Consumer Regrets: Plastic Window Film (and how to hang it)
Window replacement vs. window insulation?
Short of a total window replacement that can be costly, what can you do if your windows are drafty or just plain cold? Plastic window film is an effective insulation to conserve heat but, unfortunately, not earth friendly. Hence, it makes it on my consumer regret list.
Where can plastic window film be used?
window film is not only for drafty windows (although you’ll see quite a difference
in the room or house temperature if this is the case). You can use the film to help
insulate any windows and it is wonderful for large bay windows which may
transfer a lot of cold inside.
How much do you need?
The best way to determine the amount you need is to measure your windows before you go to the store. Each box has a measurement on the outside to easily determine how much you will need. Most brands also include the necessary double sided tape but read the box carefully to be sure.
If your window(s) are particularly drafty, you might want to put on two layers of plastic film. Double your measurements for those windows.

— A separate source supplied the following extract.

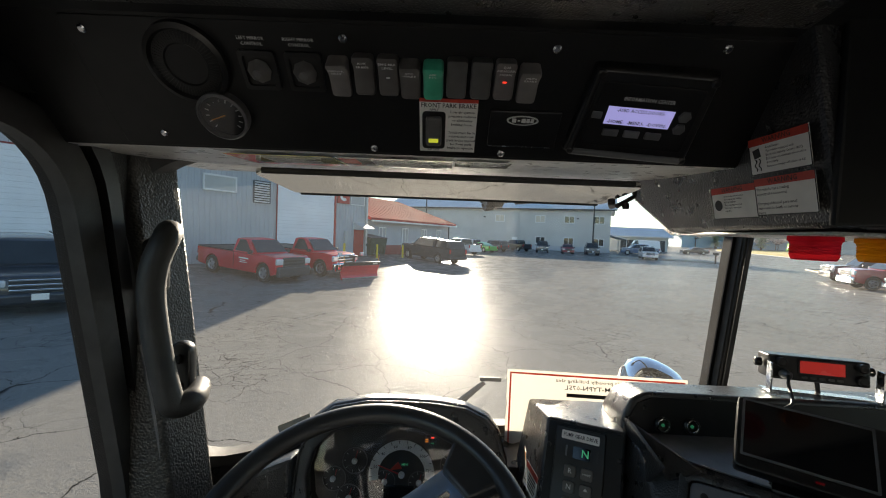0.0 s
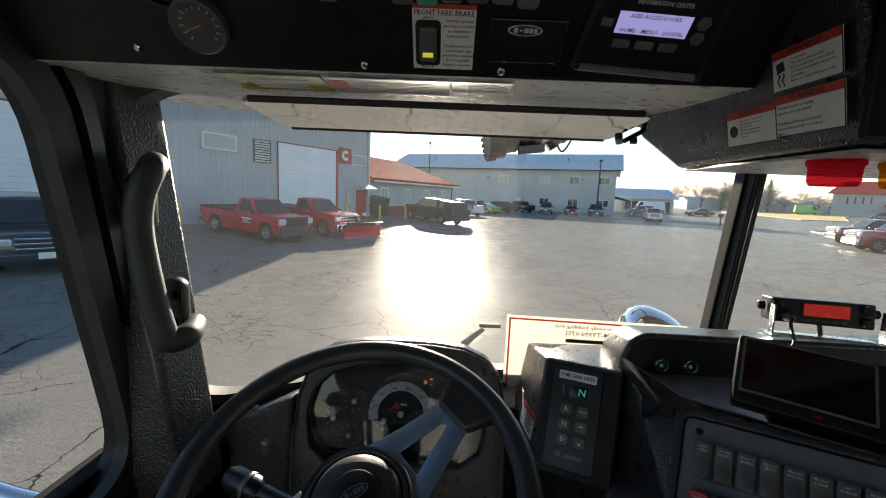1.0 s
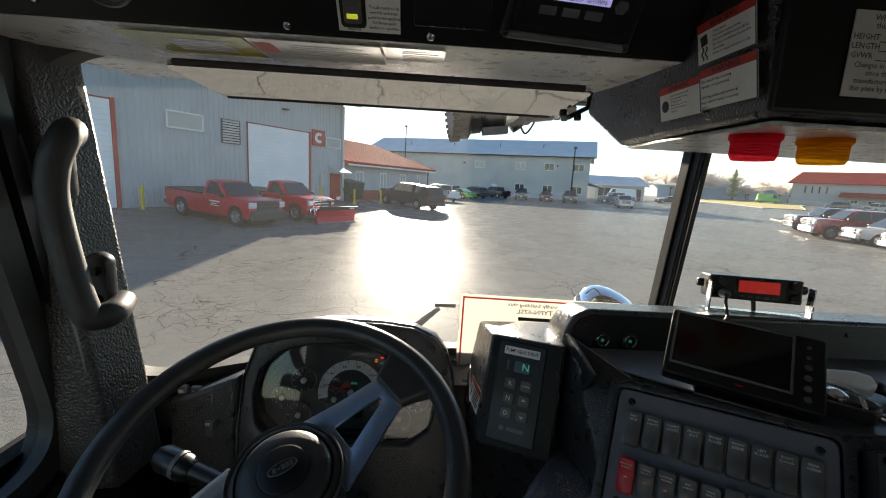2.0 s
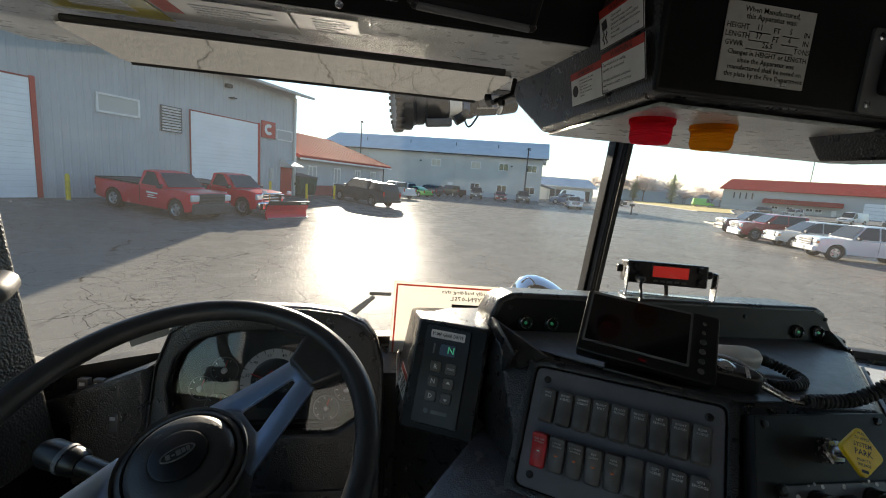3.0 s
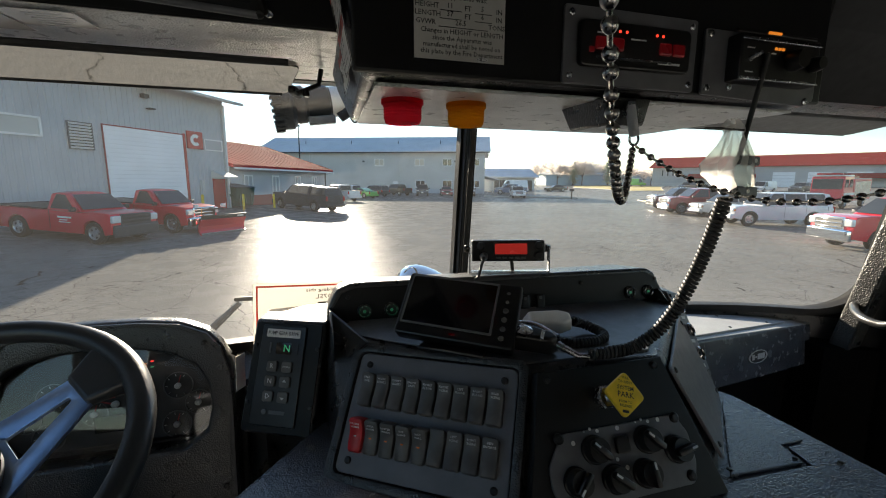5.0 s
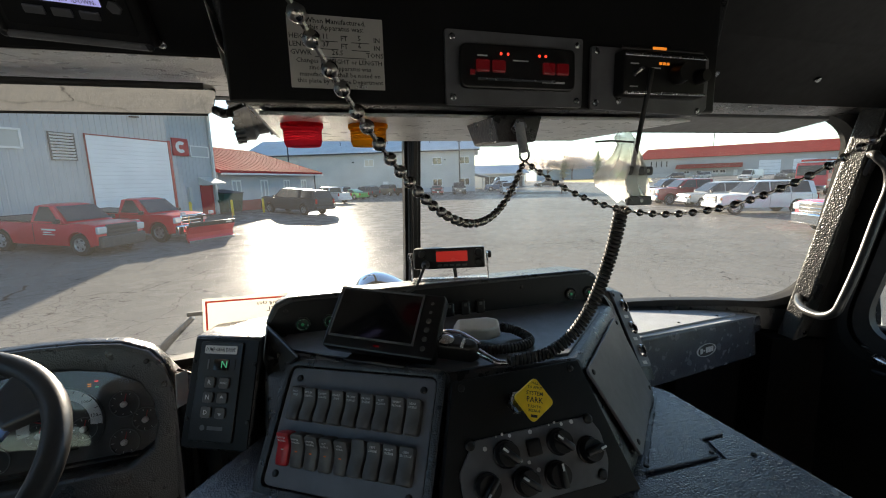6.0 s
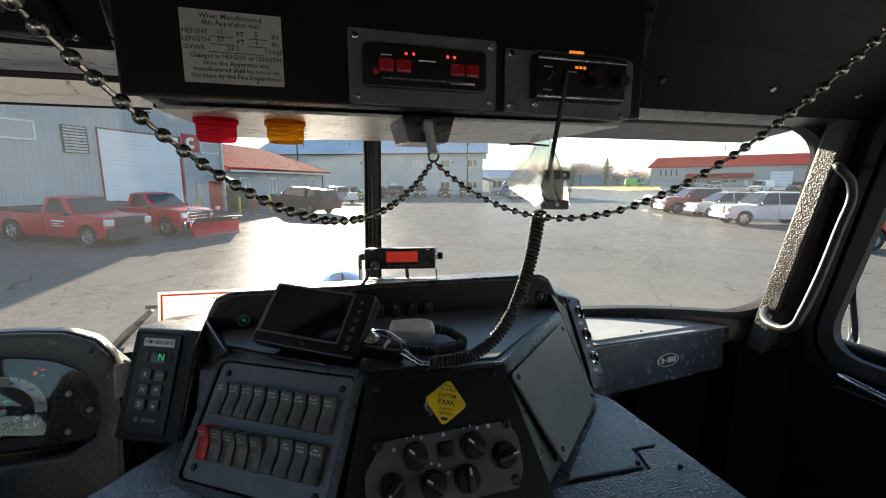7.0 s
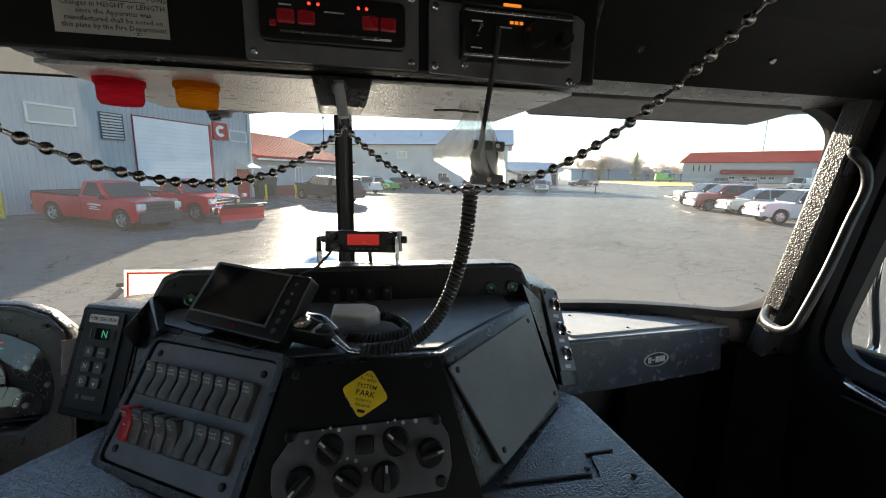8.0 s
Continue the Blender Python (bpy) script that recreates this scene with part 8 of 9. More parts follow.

How to put up plastic window film
Years of experience have shown that putting up plastic window film is much easier with two people. It is possible to do it by yourself but be prepared to be patient. (It’s not as bad as hanging wallpaper but you still need patience.)
What you will need:
- enough plastic film for your windows
- enough double sided tape for your windows
(usually included in the box with the film)
- pair of scissors
- damp cloth
- cutting blade (optional; may be in the package)
- a friend (optional)
- measuring tape (optional)
- blow dryer
Wipe all the window sills and frames with a damp cloth. The tape doesn’t stick well to dust or dirt. Allow the sills and frames to dry before putting on the tape.
Put the double sided tape around the windows. *Do not peel off the wax paper*. Peel off the wax paper only when you are ready to stick the film to the window.
Caution: The double-sided tape may peel off bits of paint around the window when you remove it in the spring. If you can stick the tape to the plastic frame that will protect any paint or wallpaper.
You have two options for measuring the film. With either option, leave a good few extra inches of film on all sides of the window.
Option 1: Measure the windows with a measuring tape then measure the film and cut the size you need (leaving a good few extra inches all around). The drawback with this is that you need to be very exact when you hang the film or you will be left short on one side.
Option 2: Begin to hang the film from a corner of the film roll. Cut the film after all sides have been stuck down. (Remember to leave a few good extra inches all around.)
With either option, start hanging the film from the top of the window. Peel back the wax paper as you go (if you peel back the entire side you run the risk of getting the bottom stuck while trying to hang the top). You might find it easier to peel back a long strip and then press the plastic film starting in the middle of the exposed tape section.
Option 1: If you pre-cut the film then pick up the film a few inches in from the top corners (leaving your few extra inches at the top and side). Press the film to one of the top corners and then to the other corner. If the middle sticks at the wrong place while pressing the corners on, gently pull it off then apply it again and work toward either corner.
Option 2: Take a corner of the film, peel back the wax paper across the top a few inches and press the film on until it is halfway across. Go back to the corner where you started and begin to peel the paper and press the film down the side of the window to the bottom. Go back and continue across the top, down the other side and finally across the bottom.
Set your blow dryer to the ‘hot’ setting and hold it a few inches away from the film slowly moving it around the window. This makes the film taut and smooths out any creases.
*I’ve found the film is still effective if this step is left out but I had to live with a few creases. Make the film as taut as possible by hand if you do not blow dry it.
The finished window (non-blow dried)
Periodically check the window film through the season to make sure the wind hasn’t loosened the film anywhere (or little hands haven’t poked any holes!). This is also a great way to see if any window is drafty as you will notice the plastic becomes convex from the incoming wind.
Can plastic film be reused?
If you leave quite a few extra inches around the plastic film and remove it carefully to avoid rips, it is possible to use the plastic again for another season (or possibly two). When you take the plastic film down from the window, you will have to very carefully remove the double sided tape if it is still stuck to the film. If you do this carefully it can usually be peeled off without ripping the film.
If anyone knows a more environmentally friendly way to insulate large bay windows or seal drafty windows (short of replacing them), I would really appreciate hearing your suggestions!